校長室の窓から〜『富岳の眺め』 No.25
- 公開日
- 2018/07/22
- 更新日
- 2018/07/23
校長室より
その生徒は飛び上がらんばかりに喜んだ。
英単語テスト10点満点。
5人しかいないクラスメートからの拍手を受けて、
その生徒は涙ぐんで、何度も頭を下げていた。
担任も涙ぐみながら、その生徒に語りかけた。
「Kさん、よかったね。
Kさんの英語、世界中の人が読めるんだよ。
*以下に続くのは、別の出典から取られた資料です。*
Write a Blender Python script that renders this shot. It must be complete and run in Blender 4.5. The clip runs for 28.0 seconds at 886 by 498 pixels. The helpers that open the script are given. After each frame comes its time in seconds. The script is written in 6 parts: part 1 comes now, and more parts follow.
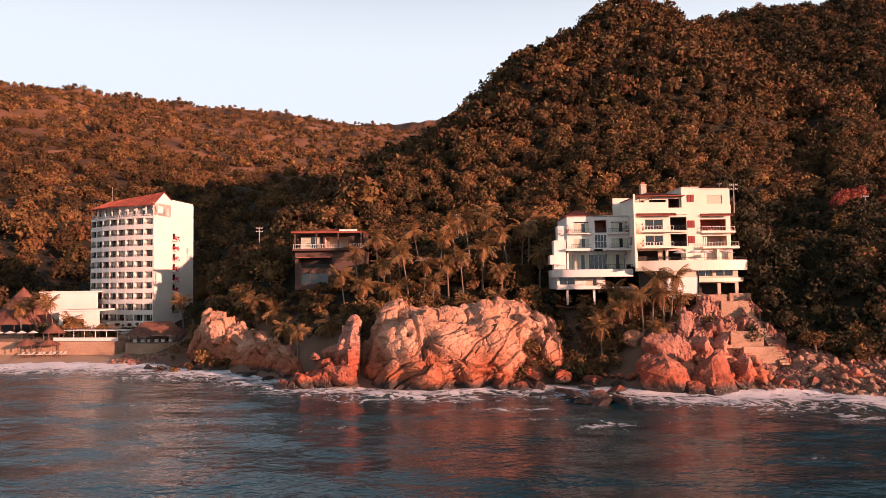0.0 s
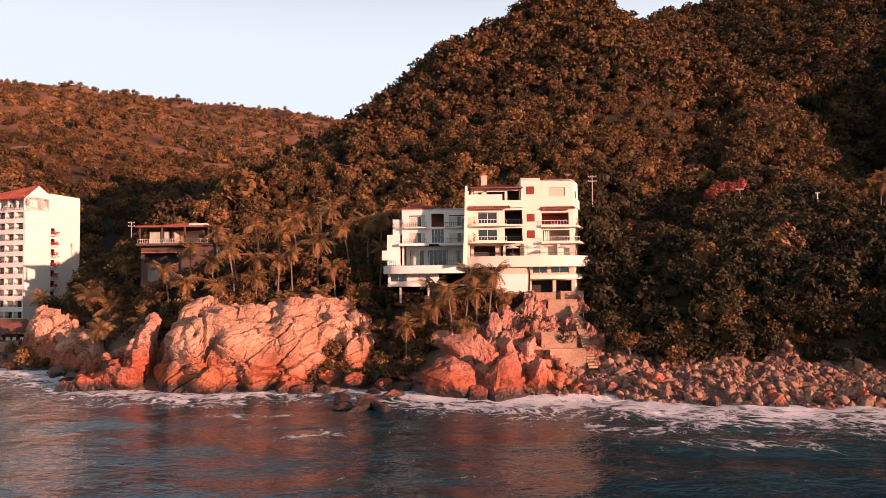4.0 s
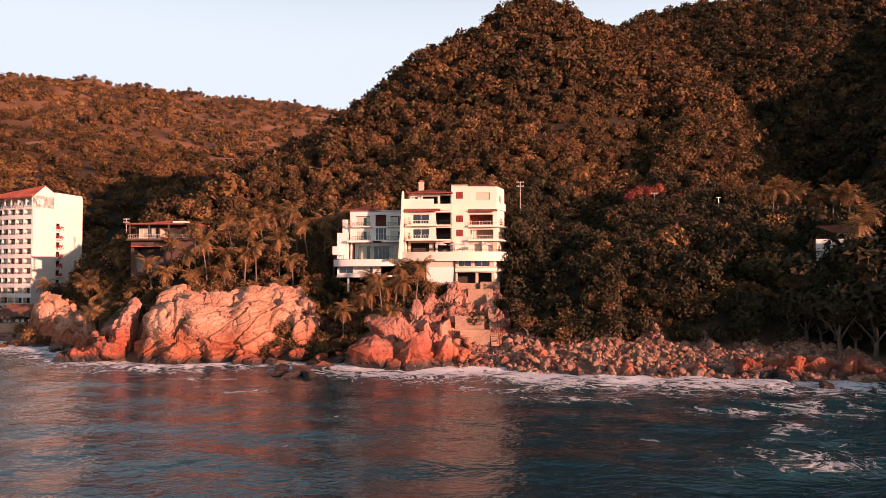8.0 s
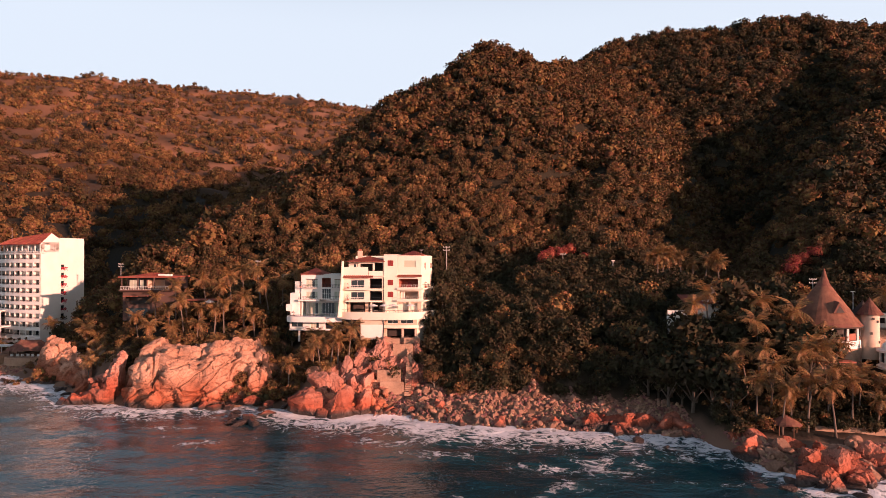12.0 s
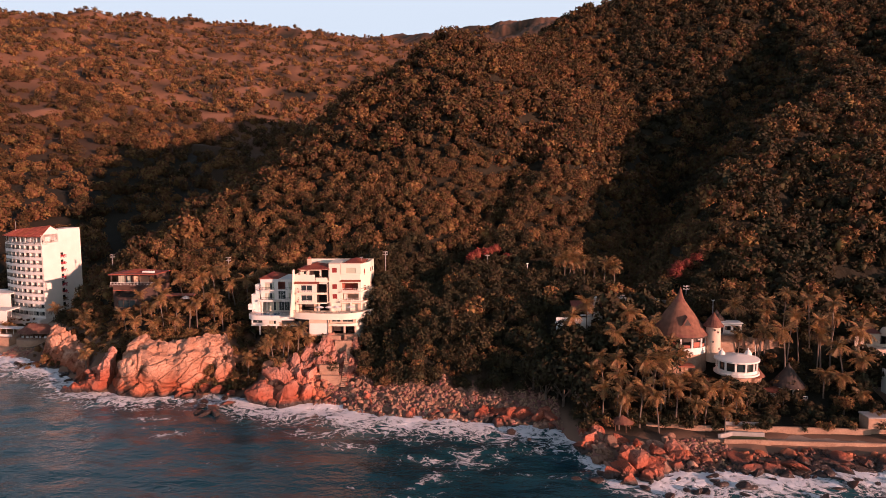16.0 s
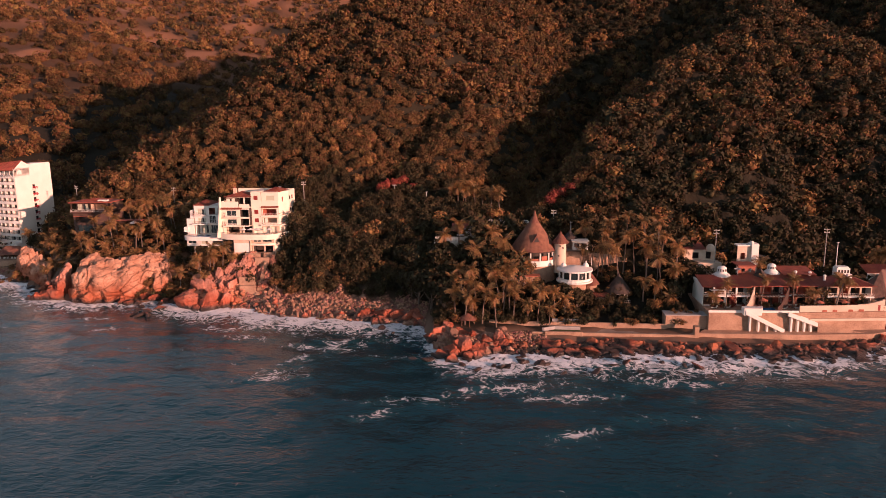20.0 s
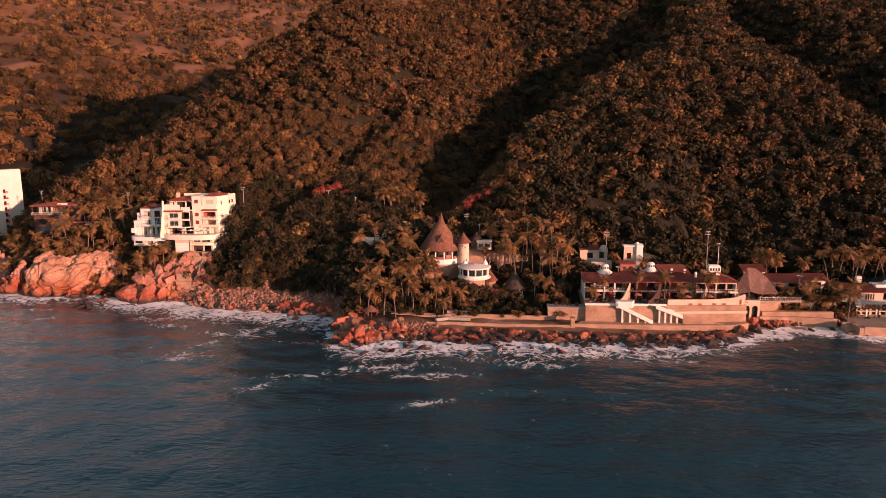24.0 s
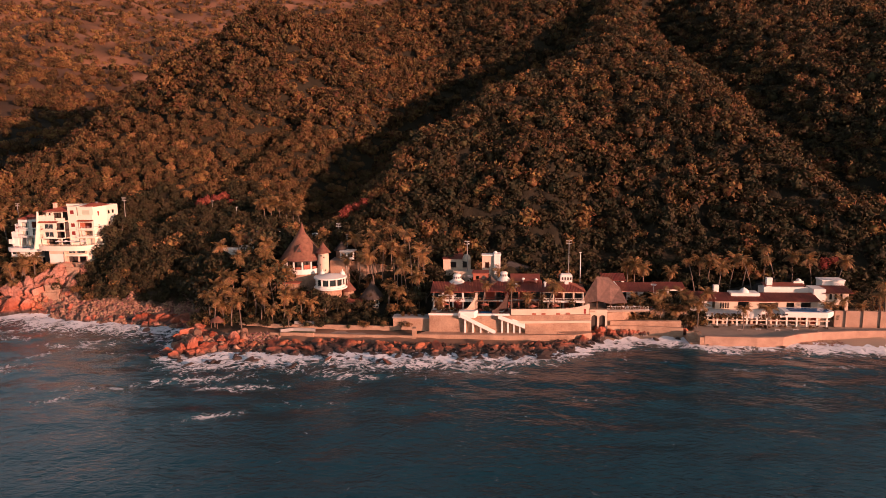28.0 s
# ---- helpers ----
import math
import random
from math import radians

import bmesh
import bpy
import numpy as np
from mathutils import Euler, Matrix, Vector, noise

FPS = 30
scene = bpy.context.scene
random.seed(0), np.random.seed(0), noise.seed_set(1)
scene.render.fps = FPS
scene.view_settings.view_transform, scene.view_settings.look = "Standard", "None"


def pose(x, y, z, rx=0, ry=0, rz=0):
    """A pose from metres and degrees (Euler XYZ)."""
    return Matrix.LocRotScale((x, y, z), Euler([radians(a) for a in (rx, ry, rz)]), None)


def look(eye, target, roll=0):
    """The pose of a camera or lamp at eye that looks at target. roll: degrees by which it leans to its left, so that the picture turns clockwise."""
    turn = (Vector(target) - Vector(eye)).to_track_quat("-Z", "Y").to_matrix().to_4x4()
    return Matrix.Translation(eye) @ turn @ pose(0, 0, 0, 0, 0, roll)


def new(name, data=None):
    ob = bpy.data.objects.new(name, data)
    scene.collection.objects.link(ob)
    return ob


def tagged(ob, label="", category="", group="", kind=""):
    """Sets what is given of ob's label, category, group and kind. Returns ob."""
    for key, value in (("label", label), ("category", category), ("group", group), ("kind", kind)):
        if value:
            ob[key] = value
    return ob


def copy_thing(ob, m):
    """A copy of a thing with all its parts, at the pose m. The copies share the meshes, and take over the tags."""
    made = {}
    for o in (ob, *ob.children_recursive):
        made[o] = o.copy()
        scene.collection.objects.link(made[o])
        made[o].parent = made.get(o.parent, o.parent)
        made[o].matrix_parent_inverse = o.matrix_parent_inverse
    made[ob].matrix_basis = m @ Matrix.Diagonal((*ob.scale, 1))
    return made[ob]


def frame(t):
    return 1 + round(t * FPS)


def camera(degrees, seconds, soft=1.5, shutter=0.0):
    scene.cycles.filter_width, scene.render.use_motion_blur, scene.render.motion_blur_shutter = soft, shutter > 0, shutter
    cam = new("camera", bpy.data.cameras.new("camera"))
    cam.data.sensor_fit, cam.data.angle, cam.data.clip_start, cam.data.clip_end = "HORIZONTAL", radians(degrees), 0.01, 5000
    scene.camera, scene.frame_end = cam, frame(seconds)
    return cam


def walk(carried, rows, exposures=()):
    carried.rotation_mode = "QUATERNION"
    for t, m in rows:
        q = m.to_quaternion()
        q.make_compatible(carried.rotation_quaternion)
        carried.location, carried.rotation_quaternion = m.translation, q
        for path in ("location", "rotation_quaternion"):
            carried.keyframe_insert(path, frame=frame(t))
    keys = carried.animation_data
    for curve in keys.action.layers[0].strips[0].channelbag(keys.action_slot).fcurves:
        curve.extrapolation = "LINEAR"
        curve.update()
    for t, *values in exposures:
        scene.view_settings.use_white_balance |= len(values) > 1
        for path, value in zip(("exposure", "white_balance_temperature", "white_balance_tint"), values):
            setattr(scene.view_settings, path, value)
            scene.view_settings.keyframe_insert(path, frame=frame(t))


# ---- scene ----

」
その生徒、Kさんは80歳近いおばあちゃんである。
英単語テストは5回目にして、やっと満点をとったのだ。
私が以前勤務していた中学校には
夜間学級、いわゆる夜間中学が設置されていた。
私はその授業を教室の後ろで見ていた。
その光景は今も私の胸を熱くする。
当時の私は授業のマンネリ化に陥っていた。
どんなに工夫しても興味を示そうとしない生徒たち。
イライラがつのり、生徒につい声を荒げてしまう。
声を荒げれば荒げるほど、さらに生徒は遠のいていく。
そんな時に、教頭先生から声をかけられた。
夜間中学の授業、一度きちんと見てみれば、と。
同じ学校にありながら、
授業準備や部活動に追われ、
夜間中学の教師や生徒と挨拶こそすれ、
それ以上の関わりを持つことがなかったのだ。
夜間中学には、
戦争の混乱の中、義務教育を修了できなかった高齢者や
日本語を学んでいる外国からの生徒、
そして不登校できちんと中学校を通えなかった生徒などが
18時頃から21時頃まで学んでいる。
Kさんも中学校を卒業できず、
その後、きちんと漢字が書けないことに
コンプレックスを感じていたという。
ある日近所の中学校の前を通りかかった時に、
夜間中学の看板が目に留まり、
勇気を出して職員室を訪ねたと聞いた。
自分の孫ほどの年齢のクラスメートたちと共に学ぶ中で、
学ぶことの楽しさ、助け合うことの大切さを
少しずつ実感していったと話されていた。
半年後、夜間中学の卒業式に参列した。
小さな集会室での卒業式。
答辞はKさんだった。
「漢字もまともに書けなかった私です。
その事で人前に出ることも怖がってました。
でも人生には奇跡ってあるのですね。
あの看板を見かけたことで
私の人生は大きく変わりました。
今では英語も書けるようになりました。
クラスのみんなと歌ったり、体操したり、
絵を描いたり、そして笑いました。
学ぶって素晴らしいと思います。
何かを達成するってとても自信になります。
私の人生の残り時間がどれほどあるかはわかりませんが、
この学校での体験を大切な思い出として、
これからも学び続けたいと思います。」
大きな拍手がKさんを包み込んだ。
私はKさんの凛(りん)とした姿から
改めて「学ぶとは何か」を学ばせていただいた。